DIRECTIONS: Drop the pictures, then extract the listing word for word.

DATA EXCERPT:
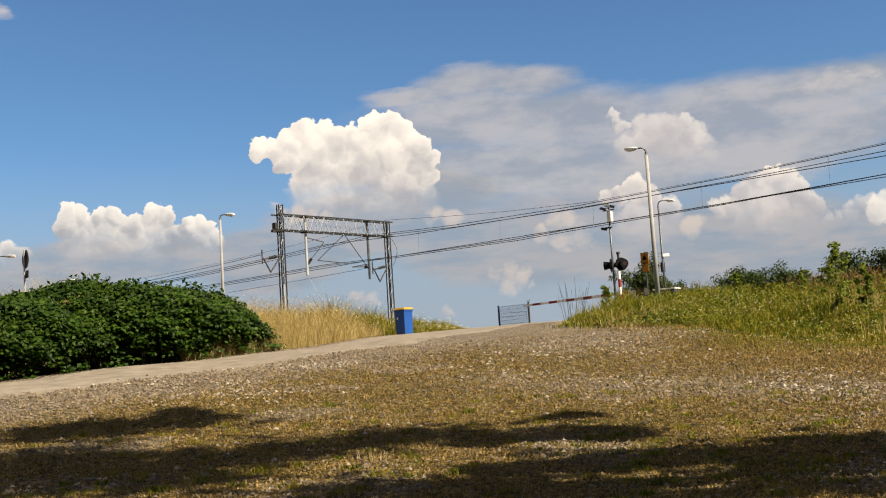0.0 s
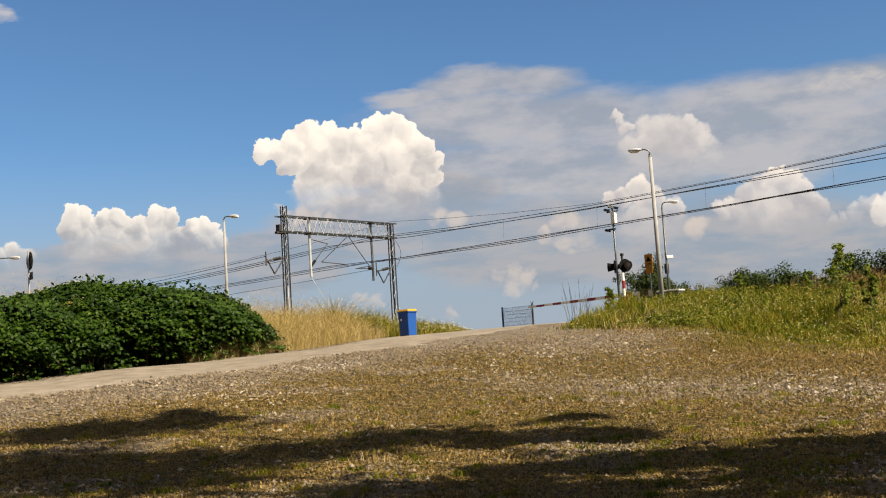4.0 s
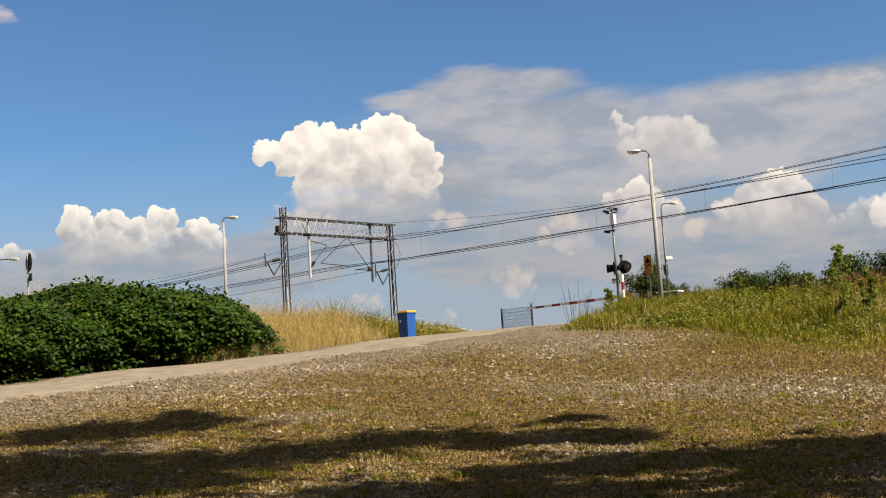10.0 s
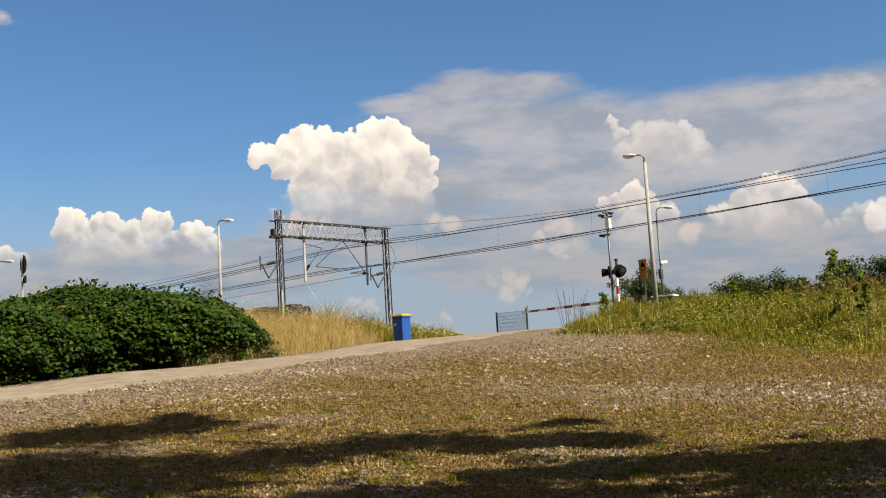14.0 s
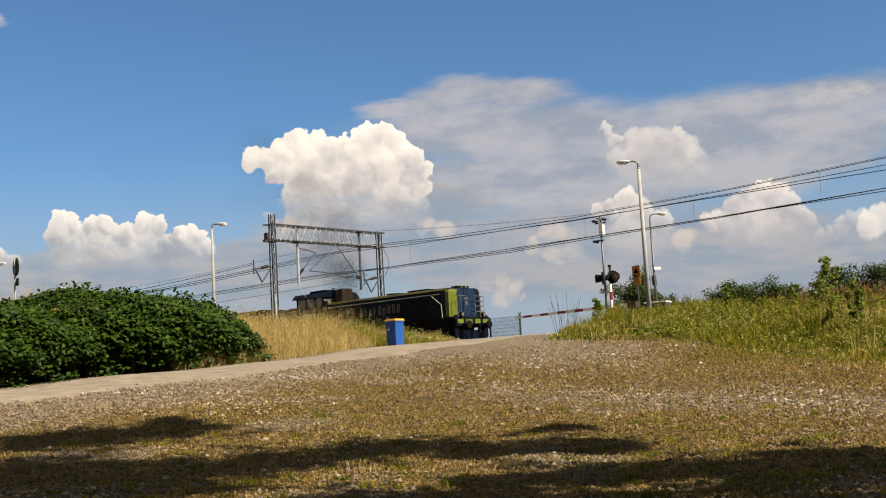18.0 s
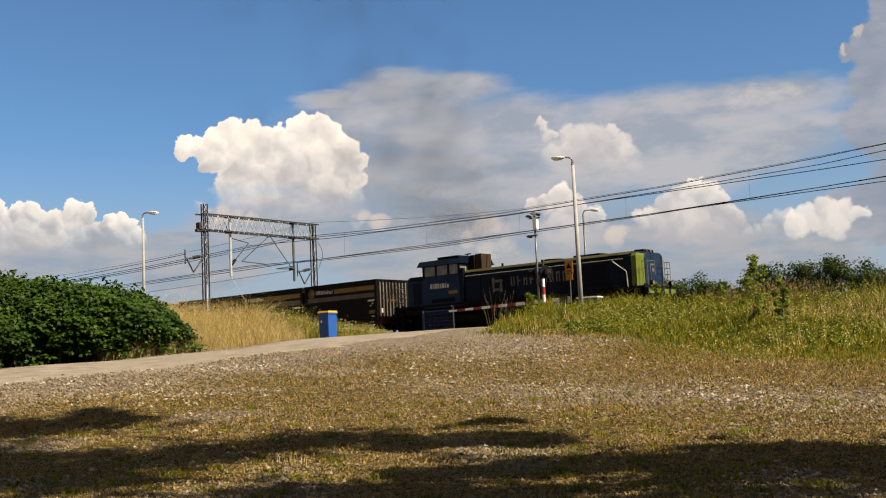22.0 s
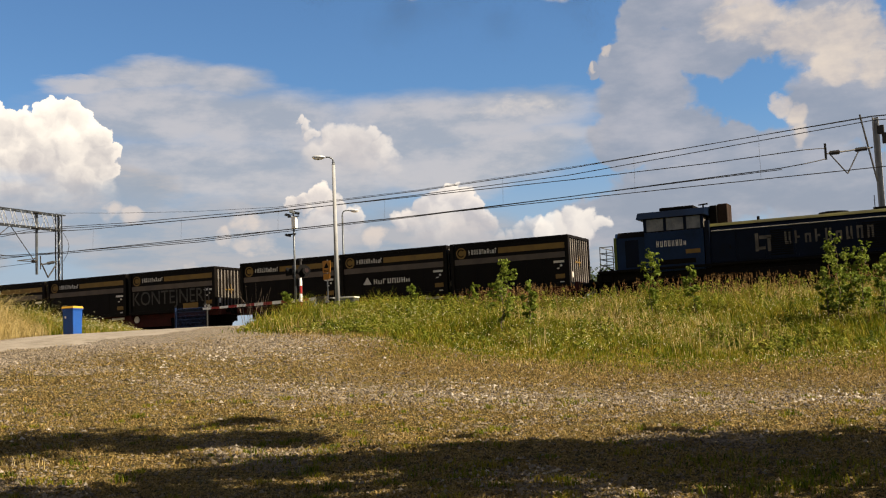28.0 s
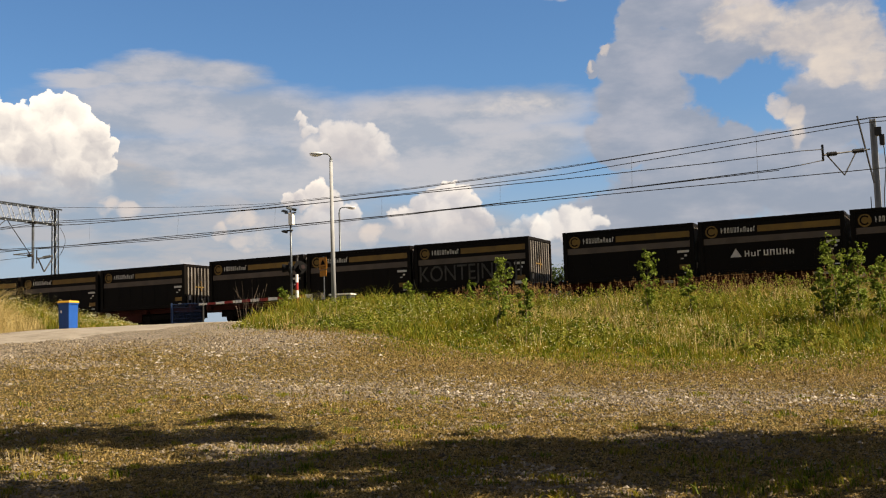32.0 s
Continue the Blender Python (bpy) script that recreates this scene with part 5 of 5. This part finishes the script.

THE SOLUTION:
0.0 s
4.0 s
10.0 s
14.0 s
18.0 s
22.0 s
28.0 s
32.0 s
Continue the Blender Python (bpy) script that recreates this scene with part 5 of 5. This part finishes the script.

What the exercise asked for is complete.